━━━━━ DATASET EXTRACT ━━━━━

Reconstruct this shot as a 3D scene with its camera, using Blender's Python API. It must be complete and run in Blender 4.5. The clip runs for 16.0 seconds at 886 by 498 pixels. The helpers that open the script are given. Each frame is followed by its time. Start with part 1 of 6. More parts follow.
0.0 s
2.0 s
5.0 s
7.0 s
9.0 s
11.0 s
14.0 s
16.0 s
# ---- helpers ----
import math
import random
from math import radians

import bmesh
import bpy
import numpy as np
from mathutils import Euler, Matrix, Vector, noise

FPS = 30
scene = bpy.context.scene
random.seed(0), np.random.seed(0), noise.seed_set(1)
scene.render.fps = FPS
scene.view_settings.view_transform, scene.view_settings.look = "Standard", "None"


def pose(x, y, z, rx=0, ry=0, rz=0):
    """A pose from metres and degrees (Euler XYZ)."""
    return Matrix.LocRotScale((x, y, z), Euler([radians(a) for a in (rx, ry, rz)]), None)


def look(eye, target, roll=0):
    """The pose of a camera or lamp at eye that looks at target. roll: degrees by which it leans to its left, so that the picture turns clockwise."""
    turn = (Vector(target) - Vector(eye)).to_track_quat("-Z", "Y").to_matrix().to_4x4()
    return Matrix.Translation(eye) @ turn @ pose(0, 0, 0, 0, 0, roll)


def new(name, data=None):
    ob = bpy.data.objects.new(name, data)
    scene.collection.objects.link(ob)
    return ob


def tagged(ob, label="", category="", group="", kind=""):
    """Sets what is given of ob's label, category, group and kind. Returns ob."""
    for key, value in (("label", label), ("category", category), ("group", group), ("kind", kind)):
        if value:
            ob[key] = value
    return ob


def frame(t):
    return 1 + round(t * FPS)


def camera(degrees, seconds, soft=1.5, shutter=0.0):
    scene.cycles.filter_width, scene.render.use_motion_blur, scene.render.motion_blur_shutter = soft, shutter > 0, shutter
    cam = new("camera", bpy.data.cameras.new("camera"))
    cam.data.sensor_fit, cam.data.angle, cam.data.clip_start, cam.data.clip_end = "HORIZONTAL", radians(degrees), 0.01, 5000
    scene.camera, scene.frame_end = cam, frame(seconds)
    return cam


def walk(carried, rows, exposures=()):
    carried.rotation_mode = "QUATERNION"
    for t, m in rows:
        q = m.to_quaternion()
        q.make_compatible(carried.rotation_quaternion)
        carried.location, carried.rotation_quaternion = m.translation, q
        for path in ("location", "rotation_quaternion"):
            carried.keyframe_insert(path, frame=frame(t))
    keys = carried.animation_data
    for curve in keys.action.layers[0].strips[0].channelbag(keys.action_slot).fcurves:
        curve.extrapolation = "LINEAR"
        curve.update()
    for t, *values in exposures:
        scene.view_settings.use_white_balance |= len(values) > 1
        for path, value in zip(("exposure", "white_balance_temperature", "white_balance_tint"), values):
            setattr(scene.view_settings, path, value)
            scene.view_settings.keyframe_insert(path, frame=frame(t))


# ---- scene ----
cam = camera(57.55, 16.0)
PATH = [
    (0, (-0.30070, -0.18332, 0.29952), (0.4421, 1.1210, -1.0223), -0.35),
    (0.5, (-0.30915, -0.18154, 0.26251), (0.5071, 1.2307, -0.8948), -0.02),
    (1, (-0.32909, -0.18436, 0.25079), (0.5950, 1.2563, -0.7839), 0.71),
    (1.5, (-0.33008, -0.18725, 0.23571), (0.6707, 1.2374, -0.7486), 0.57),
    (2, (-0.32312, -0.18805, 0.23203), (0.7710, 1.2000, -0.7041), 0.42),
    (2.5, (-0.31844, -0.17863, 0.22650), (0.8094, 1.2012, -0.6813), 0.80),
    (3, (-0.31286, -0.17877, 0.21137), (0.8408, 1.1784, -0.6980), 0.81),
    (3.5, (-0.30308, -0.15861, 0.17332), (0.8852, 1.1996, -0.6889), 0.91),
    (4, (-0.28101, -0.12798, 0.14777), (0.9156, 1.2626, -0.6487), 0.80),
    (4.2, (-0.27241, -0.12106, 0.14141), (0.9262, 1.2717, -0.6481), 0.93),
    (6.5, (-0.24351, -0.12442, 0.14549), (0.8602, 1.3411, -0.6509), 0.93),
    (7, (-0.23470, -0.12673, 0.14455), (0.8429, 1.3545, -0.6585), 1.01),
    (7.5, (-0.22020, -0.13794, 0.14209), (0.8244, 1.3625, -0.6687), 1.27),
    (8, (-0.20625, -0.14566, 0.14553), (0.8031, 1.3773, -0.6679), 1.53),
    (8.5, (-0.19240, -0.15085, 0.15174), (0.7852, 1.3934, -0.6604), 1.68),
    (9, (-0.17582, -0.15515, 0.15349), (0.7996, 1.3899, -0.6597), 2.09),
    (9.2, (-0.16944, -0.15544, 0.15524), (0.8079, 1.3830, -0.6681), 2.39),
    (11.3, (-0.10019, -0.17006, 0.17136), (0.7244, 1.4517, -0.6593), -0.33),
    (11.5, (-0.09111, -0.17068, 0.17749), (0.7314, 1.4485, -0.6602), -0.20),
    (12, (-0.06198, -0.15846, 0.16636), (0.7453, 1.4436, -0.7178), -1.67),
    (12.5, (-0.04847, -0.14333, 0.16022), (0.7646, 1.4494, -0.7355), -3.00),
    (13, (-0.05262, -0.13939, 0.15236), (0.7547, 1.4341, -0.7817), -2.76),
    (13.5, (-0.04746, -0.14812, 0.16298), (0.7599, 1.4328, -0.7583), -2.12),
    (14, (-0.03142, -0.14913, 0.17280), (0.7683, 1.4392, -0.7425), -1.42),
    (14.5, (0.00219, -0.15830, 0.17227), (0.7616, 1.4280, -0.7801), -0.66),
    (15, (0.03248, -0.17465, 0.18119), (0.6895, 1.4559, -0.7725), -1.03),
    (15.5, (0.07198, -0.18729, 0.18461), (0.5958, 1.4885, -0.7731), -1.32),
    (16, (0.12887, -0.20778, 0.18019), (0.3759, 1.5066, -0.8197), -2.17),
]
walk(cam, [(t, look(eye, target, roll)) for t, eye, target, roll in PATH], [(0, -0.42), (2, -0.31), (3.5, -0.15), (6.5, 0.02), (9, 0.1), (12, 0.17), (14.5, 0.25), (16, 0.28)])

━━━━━

BRIEF
Copy the data above in full, character for character.

FULL OUTPUT
Reconstruct this shot as a 3D scene with its camera, using Blender's Python API. It must be complete and run in Blender 4.5. The clip runs for 16.0 seconds at 886 by 498 pixels. The helpers that open the script are given. Each frame is followed by its time. Start with part 1 of 6. More parts follow.
0.0 s
2.0 s
5.0 s
7.0 s
9.0 s
11.0 s
14.0 s
16.0 s
# ---- helpers ----
import math
import random
from math import radians

import bmesh
import bpy
import numpy as np
from mathutils import Euler, Matrix, Vector, noise

FPS = 30
scene = bpy.context.scene
random.seed(0), np.random.seed(0), noise.seed_set(1)
scene.render.fps = FPS
scene.view_settings.view_transform, scene.view_settings.look = "Standard", "None"


def pose(x, y, z, rx=0, ry=0, rz=0):
    """A pose from metres and degrees (Euler XYZ)."""
    return Matrix.LocRotScale((x, y, z), Euler([radians(a) for a in (rx, ry, rz)]), None)


def look(eye, target, roll=0):
    """The pose of a camera or lamp at eye that looks at target. roll: degrees by which it leans to its left, so that the picture turns clockwise."""
    turn = (Vector(target) - Vector(eye)).to_track_quat("-Z", "Y").to_matrix().to_4x4()
    return Matrix.Translation(eye) @ turn @ pose(0, 0, 0, 0, 0, roll)


def new(name, data=None):
    ob = bpy.data.objects.new(name, data)
    scene.collection.objects.link(ob)
    return ob


def tagged(ob, label="", category="", group="", kind=""):
    """Sets what is given of ob's label, category, group and kind. Returns ob."""
    for key, value in (("label", label), ("category", category), ("group", group), ("kind", kind)):
        if value:
            ob[key] = value
    return ob


def frame(t):
    return 1 + round(t * FPS)


def camera(degrees, seconds, soft=1.5, shutter=0.0):
    scene.cycles.filter_width, scene.render.use_motion_blur, scene.render.motion_blur_shutter = soft, shutter > 0, shutter
    cam = new("camera", bpy.data.cameras.new("camera"))
    cam.data.sensor_fit, cam.data.angle, cam.data.clip_start, cam.data.clip_end = "HORIZONTAL", radians(degrees), 0.01, 5000
    scene.camera, scene.frame_end = cam, frame(seconds)
    return cam


def walk(carried, rows, exposures=()):
    carried.rotation_mode = "QUATERNION"
    for t, m in rows:
        q = m.to_quaternion()
        q.make_compatible(carried.rotation_quaternion)
        carried.location, carried.rotation_quaternion = m.translation, q
        for path in ("location", "rotation_quaternion"):
            carried.keyframe_insert(path, frame=frame(t))
    keys = carried.animation_data
    for curve in keys.action.layers[0].strips[0].channelbag(keys.action_slot).fcurves:
        curve.extrapolation = "LINEAR"
        curve.update()
    for t, *values in exposures:
        scene.view_settings.use_white_balance |= len(values) > 1
        for path, value in zip(("exposure", "white_balance_temperature", "white_balance_tint"), values):
            setattr(scene.view_settings, path, value)
            scene.view_settings.keyframe_insert(path, frame=frame(t))


# ---- scene ----
cam = camera(57.55, 16.0)
PATH = [
    (0, (-0.30070, -0.18332, 0.29952), (0.4421, 1.1210, -1.0223), -0.35),
    (0.5, (-0.30915, -0.18154, 0.26251), (0.5071, 1.2307, -0.8948), -0.02),
    (1, (-0.32909, -0.18436, 0.25079), (0.5950, 1.2563, -0.7839), 0.71),
    (1.5, (-0.33008, -0.18725, 0.23571), (0.6707, 1.2374, -0.7486), 0.57),
    (2, (-0.32312, -0.18805, 0.23203), (0.7710, 1.2000, -0.7041), 0.42),
    (2.5, (-0.31844, -0.17863, 0.22650), (0.8094, 1.2012, -0.6813), 0.80),
    (3, (-0.31286, -0.17877, 0.21137), (0.8408, 1.1784, -0.6980), 0.81),
    (3.5, (-0.30308, -0.15861, 0.17332), (0.8852, 1.1996, -0.6889), 0.91),
    (4, (-0.28101, -0.12798, 0.14777), (0.9156, 1.2626, -0.6487), 0.80),
    (4.2, (-0.27241, -0.12106, 0.14141), (0.9262, 1.2717, -0.6481), 0.93),
    (6.5, (-0.24351, -0.12442, 0.14549), (0.8602, 1.3411, -0.6509), 0.93),
    (7, (-0.23470, -0.12673, 0.14455), (0.8429, 1.3545, -0.6585), 1.01),
    (7.5, (-0.22020, -0.13794, 0.14209), (0.8244, 1.3625, -0.6687), 1.27),
    (8, (-0.20625, -0.14566, 0.14553), (0.8031, 1.3773, -0.6679), 1.53),
    (8.5, (-0.19240, -0.15085, 0.15174), (0.7852, 1.3934, -0.6604), 1.68),
    (9, (-0.17582, -0.15515, 0.15349), (0.7996, 1.3899, -0.6597), 2.09),
    (9.2, (-0.16944, -0.15544, 0.15524), (0.8079, 1.3830, -0.6681), 2.39),
    (11.3, (-0.10019, -0.17006, 0.17136), (0.7244, 1.4517, -0.6593), -0.33),
    (11.5, (-0.09111, -0.17068, 0.17749), (0.7314, 1.4485, -0.6602), -0.20),
    (12, (-0.06198, -0.15846, 0.16636), (0.7453, 1.4436, -0.7178), -1.67),
    (12.5, (-0.04847, -0.14333, 0.16022), (0.7646, 1.4494, -0.7355), -3.00),
    (13, (-0.05262, -0.13939, 0.15236), (0.7547, 1.4341, -0.7817), -2.76),
    (13.5, (-0.04746, -0.14812, 0.16298), (0.7599, 1.4328, -0.7583), -2.12),
    (14, (-0.03142, -0.14913, 0.17280), (0.7683, 1.4392, -0.7425), -1.42),
    (14.5, (0.00219, -0.15830, 0.17227), (0.7616, 1.4280, -0.7801), -0.66),
    (15, (0.03248, -0.17465, 0.18119), (0.6895, 1.4559, -0.7725), -1.03),
    (15.5, (0.07198, -0.18729, 0.18461), (0.5958, 1.4885, -0.7731), -1.32),
    (16, (0.12887, -0.20778, 0.18019), (0.3759, 1.5066, -0.8197), -2.17),
]
walk(cam, [(t, look(eye, target, roll)) for t, eye, target, roll in PATH], [(0, -0.42), (2, -0.31), (3.5, -0.15), (6.5, 0.02), (9, 0.1), (12, 0.17), (14.5, 0.25), (16, 0.28)])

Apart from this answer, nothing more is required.